Perlu kita ketahui bersama bahwa pelecehan dan kekerasan di tempat kerja bukanlah sekedar cerita, tetapi merupakan kenyataan yang sering para pekerja alami, terutama perempuan di Indonesia. Praktik kekerasan dan pelecehan bukanlah peristiwa yang baru. Praktik tersebut telah berlangsung lama tetapi baru terungkap, karena pekerja yang semakin melek dengan pengetahuan tentang kekerasan dan pelecehan di dunia kerja.
Menurut saya, staycation merupakan kekerasan seksual yang memanfaatkan posisi lemah korbannya. Dalam kasus ini merupakan salah satu contoh kekerasan seksual dalam lingkup hubungan pekerjaan. Staycation pada kasus kekerasan seksual yang terjadi saat ini, merujuk pada ajakan pelaku yang merupakan atasan korban di tempat kerja sebagai syarat agar korban mendapatkan perpanjangan masa kerja.
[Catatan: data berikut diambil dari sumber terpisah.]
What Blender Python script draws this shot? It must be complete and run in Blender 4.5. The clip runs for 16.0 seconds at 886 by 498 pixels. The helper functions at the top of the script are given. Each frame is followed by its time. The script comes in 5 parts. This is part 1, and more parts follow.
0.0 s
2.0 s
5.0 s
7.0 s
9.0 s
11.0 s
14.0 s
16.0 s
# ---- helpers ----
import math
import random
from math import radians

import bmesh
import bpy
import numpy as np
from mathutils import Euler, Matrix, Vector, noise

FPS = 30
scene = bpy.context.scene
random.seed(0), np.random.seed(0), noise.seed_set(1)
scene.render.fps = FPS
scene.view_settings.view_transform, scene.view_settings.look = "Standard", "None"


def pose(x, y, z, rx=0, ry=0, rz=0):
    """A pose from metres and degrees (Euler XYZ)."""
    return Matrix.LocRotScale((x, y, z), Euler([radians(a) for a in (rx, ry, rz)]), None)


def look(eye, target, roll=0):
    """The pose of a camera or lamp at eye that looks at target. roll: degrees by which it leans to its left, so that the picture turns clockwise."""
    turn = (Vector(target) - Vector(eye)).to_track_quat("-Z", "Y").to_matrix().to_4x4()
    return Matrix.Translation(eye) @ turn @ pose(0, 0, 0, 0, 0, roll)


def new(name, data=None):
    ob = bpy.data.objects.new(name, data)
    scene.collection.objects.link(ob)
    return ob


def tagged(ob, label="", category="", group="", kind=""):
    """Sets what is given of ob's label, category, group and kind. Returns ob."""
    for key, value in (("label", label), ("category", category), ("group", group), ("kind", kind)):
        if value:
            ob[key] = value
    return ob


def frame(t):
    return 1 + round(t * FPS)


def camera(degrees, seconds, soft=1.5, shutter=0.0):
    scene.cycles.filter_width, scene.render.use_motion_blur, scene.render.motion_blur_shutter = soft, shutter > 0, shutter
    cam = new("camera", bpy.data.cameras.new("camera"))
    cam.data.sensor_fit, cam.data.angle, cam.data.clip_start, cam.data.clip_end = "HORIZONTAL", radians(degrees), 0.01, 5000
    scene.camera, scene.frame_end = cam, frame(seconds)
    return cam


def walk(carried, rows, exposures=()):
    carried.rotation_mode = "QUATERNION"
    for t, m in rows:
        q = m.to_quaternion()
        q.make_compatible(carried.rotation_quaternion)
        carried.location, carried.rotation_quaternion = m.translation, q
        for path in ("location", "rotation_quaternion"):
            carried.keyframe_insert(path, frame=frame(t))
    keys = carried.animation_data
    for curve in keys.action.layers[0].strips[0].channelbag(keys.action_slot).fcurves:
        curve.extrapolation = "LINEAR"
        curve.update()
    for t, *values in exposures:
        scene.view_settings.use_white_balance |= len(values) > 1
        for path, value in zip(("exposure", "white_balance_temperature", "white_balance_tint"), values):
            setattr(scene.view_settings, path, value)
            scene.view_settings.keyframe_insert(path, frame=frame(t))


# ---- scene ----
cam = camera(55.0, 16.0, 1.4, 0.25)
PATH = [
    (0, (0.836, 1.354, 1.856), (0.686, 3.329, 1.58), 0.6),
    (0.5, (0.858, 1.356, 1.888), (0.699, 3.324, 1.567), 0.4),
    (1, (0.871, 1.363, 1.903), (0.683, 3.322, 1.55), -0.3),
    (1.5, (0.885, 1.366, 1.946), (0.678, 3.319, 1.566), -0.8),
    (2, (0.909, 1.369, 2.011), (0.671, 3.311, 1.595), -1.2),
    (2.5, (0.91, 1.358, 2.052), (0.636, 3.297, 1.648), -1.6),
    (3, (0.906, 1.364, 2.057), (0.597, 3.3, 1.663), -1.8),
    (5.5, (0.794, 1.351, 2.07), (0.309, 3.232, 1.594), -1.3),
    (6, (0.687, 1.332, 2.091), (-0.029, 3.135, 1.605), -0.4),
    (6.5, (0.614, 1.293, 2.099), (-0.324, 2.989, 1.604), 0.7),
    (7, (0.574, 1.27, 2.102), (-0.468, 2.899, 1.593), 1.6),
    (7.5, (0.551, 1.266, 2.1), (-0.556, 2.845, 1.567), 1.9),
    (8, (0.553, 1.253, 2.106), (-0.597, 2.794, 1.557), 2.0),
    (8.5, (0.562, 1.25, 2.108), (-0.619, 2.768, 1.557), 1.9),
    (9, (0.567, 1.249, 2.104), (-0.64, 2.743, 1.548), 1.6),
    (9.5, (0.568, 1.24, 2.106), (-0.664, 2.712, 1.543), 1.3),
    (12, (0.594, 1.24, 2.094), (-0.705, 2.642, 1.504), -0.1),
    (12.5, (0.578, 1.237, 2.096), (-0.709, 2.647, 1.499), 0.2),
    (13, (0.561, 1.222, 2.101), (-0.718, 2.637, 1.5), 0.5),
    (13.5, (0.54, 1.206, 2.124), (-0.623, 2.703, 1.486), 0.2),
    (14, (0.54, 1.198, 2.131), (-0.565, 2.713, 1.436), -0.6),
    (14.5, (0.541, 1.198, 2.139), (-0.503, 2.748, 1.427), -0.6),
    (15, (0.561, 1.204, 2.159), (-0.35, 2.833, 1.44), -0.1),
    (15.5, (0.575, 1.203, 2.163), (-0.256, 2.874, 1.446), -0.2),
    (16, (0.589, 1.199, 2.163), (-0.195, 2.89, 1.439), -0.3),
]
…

Istilah lain dari kasus staycation adalah quid pro quo. Di mana jenis kasusnya sama, meminta imbalan layanan hubungan intim pada bawahannya.
Staycation atau quid pro quo termasuk bentuk kekerasan seksual. Karena pelaku memanfaatkan relasi kuasa yang dimiliki untuk mengambil keuntungan pada korban yang secara struktur posisinya lebih rendah. Kekerasan seksual yang diatur pada Pasal 11 ayat 3 UU Tindak Pidana Kekerasan Seksual, juga termasuk dalam relasi hubungan kerja.
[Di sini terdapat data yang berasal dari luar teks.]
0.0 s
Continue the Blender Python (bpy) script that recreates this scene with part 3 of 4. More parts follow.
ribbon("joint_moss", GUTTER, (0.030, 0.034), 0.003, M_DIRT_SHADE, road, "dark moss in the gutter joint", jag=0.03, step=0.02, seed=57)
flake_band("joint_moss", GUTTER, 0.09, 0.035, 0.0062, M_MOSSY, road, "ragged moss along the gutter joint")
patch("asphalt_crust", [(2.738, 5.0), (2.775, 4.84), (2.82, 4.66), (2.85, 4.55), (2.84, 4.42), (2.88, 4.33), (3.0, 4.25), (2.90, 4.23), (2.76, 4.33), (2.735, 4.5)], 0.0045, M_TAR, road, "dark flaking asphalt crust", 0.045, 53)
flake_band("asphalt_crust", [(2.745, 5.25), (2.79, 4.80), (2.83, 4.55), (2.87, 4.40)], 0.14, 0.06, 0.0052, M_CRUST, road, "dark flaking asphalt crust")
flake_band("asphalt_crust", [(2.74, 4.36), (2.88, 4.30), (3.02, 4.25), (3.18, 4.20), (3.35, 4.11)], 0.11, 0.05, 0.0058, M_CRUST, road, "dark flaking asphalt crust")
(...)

Belajar dari Kasus Staycation Cikarang
Hampir di setiap tempat kerja mengisyaratkan standar kecantikan. Entah itu good looking dan lain sebagainya. Seperti sudah umum kalau mau masuk kerja harus memiliki kriteria kecantikan, tinggi dan masih muda. Padahal dalam persyaratan resmi tidak ada (persyaratan tersebut). Namun itu sudah menjadi rahasia umum, agar diterima bekerja harus mempunyai kualifikasi cantik, putih dan lain-lain.
Pengamat Hukum Ketenagakerjaan, Andy William Sinaga menyampaikan bahwa fenomena staycation atau tidur bareng bos adalah fenomena yang tidak terbantahkan yang terjadi dalam hubungan industrial. Yakni antara atasan dan bawahan. Fenomena staycation tersebut ditengarai terjadi di banyak pabrik atau tempat kerja yang mayoritas pekerjanya merupakan kalangan perempuan.
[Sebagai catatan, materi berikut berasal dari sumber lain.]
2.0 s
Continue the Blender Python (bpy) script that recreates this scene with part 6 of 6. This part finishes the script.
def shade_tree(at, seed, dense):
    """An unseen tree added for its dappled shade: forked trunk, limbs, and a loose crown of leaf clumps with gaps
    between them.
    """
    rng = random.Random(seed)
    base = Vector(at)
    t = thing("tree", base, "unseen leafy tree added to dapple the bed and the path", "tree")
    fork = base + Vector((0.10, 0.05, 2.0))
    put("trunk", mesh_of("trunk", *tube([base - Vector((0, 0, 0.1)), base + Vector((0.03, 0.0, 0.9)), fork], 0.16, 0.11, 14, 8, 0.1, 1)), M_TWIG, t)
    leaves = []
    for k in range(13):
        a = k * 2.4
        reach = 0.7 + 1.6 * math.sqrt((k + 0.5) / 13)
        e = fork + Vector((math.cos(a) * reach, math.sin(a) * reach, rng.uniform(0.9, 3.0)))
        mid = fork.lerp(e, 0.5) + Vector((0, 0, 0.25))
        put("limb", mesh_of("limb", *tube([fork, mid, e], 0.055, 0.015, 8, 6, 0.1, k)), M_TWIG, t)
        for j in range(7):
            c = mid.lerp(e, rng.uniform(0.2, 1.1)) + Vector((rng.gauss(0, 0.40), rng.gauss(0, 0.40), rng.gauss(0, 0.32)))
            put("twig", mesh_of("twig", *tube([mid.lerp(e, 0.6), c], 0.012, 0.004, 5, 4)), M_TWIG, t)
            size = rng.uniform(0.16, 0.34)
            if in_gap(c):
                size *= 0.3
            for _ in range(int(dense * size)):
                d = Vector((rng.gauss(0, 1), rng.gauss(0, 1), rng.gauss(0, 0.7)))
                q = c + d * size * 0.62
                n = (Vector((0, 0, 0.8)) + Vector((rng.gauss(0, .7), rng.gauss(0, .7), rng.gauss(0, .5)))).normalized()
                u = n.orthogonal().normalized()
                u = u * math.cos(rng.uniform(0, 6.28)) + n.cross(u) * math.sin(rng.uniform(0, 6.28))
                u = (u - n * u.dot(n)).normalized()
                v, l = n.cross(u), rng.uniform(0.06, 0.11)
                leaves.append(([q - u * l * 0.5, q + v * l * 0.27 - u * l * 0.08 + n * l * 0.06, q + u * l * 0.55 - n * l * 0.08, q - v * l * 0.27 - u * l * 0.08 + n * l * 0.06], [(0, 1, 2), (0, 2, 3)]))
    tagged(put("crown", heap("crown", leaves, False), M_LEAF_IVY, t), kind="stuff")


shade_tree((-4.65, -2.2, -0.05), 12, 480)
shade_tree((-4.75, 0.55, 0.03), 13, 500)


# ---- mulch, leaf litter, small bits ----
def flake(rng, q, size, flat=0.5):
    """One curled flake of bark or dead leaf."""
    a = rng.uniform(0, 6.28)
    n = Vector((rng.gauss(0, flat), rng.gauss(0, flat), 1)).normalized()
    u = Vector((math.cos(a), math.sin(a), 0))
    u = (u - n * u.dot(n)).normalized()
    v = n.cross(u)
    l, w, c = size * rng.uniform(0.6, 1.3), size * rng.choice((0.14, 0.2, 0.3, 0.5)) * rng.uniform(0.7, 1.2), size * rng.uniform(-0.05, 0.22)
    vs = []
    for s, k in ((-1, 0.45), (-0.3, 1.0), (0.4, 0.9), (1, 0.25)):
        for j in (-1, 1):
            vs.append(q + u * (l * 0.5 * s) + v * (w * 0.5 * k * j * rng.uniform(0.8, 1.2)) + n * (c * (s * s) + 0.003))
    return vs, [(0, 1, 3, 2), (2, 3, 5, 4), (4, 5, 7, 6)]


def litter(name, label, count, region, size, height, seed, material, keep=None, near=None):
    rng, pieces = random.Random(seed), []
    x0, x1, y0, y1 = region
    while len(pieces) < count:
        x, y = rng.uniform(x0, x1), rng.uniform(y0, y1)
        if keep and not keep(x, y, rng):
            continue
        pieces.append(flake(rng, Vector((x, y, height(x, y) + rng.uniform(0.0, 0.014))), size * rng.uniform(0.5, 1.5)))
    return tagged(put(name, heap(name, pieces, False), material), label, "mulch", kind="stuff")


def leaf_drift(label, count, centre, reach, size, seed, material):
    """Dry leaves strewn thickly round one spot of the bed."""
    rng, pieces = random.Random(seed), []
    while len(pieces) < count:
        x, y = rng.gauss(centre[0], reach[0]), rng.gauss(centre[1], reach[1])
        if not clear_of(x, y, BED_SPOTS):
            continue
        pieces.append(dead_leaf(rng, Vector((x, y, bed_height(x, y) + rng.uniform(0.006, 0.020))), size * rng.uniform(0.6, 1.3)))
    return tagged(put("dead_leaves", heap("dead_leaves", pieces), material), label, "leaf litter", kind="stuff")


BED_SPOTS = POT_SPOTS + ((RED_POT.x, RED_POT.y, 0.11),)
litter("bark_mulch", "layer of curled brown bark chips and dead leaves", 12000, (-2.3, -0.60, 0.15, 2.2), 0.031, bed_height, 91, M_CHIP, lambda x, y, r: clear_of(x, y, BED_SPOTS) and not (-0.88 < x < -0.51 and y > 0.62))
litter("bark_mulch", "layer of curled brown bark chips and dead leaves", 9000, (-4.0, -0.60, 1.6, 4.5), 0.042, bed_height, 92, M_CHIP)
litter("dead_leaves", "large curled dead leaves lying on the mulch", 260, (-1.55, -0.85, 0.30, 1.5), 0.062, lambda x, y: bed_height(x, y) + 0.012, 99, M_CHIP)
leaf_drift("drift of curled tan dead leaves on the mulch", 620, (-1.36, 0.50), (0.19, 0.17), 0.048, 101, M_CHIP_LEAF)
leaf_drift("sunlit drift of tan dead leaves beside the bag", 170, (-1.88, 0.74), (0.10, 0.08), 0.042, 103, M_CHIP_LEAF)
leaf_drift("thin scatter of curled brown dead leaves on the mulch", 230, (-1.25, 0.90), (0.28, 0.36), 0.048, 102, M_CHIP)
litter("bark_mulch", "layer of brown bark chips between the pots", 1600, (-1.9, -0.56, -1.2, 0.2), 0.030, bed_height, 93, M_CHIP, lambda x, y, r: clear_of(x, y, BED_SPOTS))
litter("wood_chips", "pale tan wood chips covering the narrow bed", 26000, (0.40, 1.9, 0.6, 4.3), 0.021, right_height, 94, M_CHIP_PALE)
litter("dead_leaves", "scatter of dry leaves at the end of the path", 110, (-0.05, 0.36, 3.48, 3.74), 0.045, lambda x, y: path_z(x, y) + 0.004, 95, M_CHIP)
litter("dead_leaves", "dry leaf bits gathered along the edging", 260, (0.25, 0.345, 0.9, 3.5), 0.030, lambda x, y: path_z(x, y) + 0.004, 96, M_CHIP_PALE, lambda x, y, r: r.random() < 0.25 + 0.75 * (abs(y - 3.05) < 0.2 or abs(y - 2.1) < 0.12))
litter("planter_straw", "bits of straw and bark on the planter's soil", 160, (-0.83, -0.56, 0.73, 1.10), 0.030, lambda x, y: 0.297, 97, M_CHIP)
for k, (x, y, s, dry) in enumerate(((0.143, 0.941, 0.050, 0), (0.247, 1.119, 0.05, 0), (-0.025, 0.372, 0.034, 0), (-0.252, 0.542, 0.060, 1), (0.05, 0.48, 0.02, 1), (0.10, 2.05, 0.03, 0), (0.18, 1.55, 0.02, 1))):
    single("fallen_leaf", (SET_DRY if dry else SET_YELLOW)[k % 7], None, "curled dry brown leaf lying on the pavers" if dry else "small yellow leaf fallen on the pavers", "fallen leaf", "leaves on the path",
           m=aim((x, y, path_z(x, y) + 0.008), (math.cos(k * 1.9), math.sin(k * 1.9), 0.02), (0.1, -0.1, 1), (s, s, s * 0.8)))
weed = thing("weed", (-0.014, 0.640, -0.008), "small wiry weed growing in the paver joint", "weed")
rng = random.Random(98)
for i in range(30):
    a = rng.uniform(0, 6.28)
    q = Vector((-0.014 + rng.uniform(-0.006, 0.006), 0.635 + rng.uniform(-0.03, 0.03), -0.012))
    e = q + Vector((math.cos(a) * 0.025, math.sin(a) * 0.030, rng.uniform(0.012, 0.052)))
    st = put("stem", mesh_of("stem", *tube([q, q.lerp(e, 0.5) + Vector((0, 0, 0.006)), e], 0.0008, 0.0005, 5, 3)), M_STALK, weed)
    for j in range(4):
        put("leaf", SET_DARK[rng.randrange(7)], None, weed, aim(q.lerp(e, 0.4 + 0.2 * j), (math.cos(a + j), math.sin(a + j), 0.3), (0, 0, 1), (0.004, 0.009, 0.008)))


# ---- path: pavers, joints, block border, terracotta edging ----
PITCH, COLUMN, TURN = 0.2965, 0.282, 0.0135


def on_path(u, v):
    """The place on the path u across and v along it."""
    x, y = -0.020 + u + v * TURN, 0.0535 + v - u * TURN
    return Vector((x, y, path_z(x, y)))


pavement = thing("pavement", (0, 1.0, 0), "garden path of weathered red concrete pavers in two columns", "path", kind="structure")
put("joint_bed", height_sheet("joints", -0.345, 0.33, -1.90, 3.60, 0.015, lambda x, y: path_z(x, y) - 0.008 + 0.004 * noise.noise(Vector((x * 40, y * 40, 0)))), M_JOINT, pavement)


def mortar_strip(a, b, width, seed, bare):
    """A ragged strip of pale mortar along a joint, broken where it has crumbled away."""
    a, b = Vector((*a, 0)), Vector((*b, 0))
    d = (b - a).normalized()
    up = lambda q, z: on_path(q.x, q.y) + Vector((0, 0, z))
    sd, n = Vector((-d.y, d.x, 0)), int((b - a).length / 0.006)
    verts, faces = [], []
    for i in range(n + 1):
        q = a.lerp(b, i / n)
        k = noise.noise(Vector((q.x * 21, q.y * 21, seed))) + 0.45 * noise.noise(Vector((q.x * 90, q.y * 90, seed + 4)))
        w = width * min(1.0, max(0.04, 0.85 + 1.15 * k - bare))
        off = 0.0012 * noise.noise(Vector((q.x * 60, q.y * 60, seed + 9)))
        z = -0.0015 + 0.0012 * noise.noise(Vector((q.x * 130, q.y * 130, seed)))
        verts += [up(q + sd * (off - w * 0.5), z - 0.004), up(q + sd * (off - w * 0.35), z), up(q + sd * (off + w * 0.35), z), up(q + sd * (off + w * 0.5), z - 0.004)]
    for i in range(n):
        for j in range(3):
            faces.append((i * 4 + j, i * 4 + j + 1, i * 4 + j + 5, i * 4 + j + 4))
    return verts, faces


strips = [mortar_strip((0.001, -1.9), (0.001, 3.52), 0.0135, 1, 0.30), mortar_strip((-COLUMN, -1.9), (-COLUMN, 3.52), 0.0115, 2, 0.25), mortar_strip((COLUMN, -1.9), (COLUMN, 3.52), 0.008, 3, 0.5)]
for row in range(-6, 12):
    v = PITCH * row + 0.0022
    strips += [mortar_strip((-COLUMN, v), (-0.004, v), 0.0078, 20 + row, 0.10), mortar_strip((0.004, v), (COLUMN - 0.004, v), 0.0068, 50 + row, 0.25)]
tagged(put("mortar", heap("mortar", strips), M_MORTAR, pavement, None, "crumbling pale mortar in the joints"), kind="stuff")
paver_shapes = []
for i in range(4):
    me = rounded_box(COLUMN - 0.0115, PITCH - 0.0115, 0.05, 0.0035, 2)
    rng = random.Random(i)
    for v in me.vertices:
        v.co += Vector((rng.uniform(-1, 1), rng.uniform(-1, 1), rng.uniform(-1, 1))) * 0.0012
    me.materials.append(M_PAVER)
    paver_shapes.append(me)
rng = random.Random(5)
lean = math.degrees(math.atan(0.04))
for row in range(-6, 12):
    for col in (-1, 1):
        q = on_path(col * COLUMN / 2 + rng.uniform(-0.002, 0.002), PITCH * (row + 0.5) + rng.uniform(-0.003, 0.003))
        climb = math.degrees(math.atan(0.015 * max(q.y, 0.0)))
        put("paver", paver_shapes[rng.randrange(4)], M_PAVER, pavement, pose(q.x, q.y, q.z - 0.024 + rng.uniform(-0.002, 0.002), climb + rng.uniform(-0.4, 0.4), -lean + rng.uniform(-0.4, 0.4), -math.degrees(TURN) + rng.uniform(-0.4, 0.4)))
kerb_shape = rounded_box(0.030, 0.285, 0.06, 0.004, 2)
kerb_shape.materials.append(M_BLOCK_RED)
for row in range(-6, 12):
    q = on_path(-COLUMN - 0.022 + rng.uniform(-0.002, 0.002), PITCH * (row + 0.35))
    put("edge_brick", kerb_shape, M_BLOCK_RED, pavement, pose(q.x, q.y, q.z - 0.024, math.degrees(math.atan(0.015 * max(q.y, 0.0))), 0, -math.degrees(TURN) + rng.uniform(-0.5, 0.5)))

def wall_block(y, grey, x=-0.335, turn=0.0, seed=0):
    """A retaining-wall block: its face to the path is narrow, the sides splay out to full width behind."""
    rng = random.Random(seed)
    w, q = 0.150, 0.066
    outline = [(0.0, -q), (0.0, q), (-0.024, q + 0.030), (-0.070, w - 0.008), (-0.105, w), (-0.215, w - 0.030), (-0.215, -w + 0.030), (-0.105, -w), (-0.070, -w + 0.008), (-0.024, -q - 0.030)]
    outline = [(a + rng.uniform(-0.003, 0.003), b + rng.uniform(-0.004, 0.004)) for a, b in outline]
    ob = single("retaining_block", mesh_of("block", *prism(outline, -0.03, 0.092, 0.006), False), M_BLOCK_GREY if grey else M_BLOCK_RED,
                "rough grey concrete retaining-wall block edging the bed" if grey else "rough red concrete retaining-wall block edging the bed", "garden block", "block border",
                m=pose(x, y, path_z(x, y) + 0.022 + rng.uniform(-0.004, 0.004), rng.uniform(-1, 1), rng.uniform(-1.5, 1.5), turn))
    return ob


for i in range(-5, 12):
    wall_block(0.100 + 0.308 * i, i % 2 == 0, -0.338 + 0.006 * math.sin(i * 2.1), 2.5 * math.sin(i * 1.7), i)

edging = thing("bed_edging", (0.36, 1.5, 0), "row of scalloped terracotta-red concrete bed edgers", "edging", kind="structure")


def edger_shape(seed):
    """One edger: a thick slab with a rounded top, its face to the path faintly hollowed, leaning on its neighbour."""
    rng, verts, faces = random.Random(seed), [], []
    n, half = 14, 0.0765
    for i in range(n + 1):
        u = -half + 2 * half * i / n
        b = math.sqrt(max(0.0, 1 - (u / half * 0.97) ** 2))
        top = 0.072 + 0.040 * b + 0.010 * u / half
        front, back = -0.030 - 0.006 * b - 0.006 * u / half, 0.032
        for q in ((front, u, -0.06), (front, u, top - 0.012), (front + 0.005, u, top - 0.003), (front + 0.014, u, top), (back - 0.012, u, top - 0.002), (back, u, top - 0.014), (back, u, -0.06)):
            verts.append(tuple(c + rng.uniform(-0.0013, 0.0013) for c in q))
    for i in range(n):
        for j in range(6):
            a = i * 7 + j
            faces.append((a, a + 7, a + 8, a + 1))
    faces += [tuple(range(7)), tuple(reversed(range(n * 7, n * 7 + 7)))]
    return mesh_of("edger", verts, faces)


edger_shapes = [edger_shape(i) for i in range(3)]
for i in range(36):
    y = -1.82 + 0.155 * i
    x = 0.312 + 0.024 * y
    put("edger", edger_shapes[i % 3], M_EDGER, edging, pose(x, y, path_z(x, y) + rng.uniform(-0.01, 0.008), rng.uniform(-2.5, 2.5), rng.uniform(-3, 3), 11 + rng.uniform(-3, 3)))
Sedangkan sifat pekerjaannya relasi kuasa atau sub ordinasi, bos atau atasan dan bawahan dengan alasan-alasan tertentu. Seperti halnya memuluskan jabatan, terancam dengan pemutusan hubungan pekerjaan (PHK) atau dipecat maupun ada iming-iming sejumlah uang.
Komisioner Komisi Nasional Hak Asasi Manusia (Komnas HAM), Anis Hidayah menilai bahwa praktik perpanjangan kontrak melalui staycation yang terjadi di Cikarang sebagai bentuk pelanggaran HAM. Sehingga perlunya mengusut kasus tersebut menggunakan Undang-undang Tindak Pidana Kekerasan Seksual (UU TPKS). Hal tersebut sudah semestinya, karena hak atas pekerjaan yang layak merupakan bagian dari hak asasi manusia dan telah menjadi amanat konstitusi.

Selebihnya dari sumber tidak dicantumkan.